Guarantee Agency Funding, Operations, and Reserves Under the Guaranteed Student Loan Program

Gao ID: 127236 June 20, 1985

GAO reviewed the guarantee agencies under the Guaranteed Student Loan Program (GSLP) with emphasis on how those agencies are financed and how they accumulate, maintain, and use reserve funds. There are 47 organizations that serve as the guarantee agencies for 58 separate reporting units under GSLP and act as the middleman between the Department of Education and lenders. Federal funds in the form of non-interest-bearing loans and reimbursement of claims paid on Department of Education defaulted loans, called reinsurance, are the largest sources of financing.
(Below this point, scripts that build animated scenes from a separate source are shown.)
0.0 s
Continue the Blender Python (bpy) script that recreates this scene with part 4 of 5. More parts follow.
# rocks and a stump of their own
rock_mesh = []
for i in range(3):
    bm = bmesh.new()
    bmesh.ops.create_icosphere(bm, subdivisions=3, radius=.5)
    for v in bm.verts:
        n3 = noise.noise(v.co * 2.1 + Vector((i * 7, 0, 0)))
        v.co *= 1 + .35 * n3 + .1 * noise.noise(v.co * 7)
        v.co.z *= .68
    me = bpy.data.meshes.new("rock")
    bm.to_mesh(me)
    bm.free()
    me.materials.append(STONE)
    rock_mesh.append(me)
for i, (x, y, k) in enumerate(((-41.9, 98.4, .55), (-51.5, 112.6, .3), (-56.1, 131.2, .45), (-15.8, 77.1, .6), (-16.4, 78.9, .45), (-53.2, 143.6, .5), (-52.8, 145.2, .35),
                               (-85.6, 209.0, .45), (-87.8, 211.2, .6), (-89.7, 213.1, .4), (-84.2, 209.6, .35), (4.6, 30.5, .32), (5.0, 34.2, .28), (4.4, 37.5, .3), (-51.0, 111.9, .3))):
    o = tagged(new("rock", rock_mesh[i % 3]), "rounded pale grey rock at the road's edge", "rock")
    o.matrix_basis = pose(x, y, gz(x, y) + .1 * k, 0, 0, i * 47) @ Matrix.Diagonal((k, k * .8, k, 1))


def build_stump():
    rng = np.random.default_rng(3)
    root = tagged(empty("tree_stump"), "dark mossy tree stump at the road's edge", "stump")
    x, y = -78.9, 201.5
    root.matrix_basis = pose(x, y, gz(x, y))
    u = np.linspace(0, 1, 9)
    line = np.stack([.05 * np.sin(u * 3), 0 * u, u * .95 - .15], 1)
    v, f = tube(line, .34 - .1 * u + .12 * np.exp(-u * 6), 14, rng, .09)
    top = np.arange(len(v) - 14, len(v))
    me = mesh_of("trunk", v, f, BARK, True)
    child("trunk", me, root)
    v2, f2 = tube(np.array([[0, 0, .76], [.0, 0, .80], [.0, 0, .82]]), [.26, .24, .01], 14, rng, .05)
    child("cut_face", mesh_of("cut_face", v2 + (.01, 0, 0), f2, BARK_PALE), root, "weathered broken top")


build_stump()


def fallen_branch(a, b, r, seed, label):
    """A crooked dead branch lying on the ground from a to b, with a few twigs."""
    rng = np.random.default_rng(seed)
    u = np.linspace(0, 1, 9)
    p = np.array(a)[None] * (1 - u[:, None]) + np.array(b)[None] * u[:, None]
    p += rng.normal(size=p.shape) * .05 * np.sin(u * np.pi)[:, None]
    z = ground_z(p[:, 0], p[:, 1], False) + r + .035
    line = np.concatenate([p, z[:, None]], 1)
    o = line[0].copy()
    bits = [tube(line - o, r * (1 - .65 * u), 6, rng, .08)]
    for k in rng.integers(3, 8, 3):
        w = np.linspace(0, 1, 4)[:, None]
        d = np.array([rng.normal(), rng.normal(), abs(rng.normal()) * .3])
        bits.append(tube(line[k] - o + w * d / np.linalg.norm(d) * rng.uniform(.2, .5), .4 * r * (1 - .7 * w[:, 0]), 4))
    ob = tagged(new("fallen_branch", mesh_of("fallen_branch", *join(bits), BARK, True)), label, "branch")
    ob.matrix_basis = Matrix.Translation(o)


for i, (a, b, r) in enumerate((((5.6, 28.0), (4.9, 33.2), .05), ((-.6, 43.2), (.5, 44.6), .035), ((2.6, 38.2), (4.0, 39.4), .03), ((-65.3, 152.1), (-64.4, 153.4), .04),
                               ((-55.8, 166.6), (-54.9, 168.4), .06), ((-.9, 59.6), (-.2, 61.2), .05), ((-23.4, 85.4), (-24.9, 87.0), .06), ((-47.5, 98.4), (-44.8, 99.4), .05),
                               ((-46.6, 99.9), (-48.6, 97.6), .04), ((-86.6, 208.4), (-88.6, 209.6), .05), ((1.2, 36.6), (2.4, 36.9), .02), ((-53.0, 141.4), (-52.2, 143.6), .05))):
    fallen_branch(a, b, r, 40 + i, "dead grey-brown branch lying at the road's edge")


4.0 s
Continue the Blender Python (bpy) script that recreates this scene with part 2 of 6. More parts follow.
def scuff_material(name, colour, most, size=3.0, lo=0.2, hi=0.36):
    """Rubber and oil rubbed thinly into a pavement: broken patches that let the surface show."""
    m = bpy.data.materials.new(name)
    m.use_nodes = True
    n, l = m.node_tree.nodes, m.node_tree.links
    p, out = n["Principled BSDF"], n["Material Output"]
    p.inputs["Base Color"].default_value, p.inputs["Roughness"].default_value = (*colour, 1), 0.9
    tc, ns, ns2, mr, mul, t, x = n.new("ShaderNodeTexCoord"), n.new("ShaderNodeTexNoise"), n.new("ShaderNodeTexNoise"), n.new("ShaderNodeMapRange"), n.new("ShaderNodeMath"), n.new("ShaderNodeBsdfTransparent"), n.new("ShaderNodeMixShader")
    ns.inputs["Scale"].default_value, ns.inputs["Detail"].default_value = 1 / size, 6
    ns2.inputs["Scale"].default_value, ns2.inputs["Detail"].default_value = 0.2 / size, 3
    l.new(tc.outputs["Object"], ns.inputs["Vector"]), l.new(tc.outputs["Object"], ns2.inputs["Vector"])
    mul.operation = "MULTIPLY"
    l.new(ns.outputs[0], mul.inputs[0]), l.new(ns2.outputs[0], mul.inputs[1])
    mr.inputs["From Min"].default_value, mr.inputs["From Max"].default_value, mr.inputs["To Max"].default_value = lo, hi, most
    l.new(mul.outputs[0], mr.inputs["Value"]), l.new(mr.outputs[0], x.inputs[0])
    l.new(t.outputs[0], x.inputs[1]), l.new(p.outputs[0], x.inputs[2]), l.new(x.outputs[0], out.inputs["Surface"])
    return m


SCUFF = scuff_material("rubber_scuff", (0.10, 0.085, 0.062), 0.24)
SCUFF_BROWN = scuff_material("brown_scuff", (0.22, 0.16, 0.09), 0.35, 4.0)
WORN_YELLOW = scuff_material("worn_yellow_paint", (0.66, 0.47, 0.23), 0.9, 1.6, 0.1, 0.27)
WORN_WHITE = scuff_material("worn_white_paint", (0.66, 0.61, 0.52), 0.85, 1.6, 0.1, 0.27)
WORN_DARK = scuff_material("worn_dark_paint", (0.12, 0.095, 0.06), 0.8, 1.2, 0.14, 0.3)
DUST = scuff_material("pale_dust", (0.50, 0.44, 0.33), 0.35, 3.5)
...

Regulations allow the agencies to retain up to 30 percent of all collections on defaulted loans to cover collection costs and an additional portion on loans that are not fully reinsured. The final source of funding is income from invested surplus funds. Since most expenditures are fully reimbursed and the agencies have some discretion in charging insurance premiums and earning interest income, they usually have a surplus. The Administration has been concerned over the growing reserves of these surplus funds and has recommended reductions in the agencies' income. GAO believes that the guarantee agencies should have enough funds to carry out their responsibilities and that the rules governing agency financing and reserves be revised to provide that the agencies do not generate unnecessary income at the expense of the students or the federal government.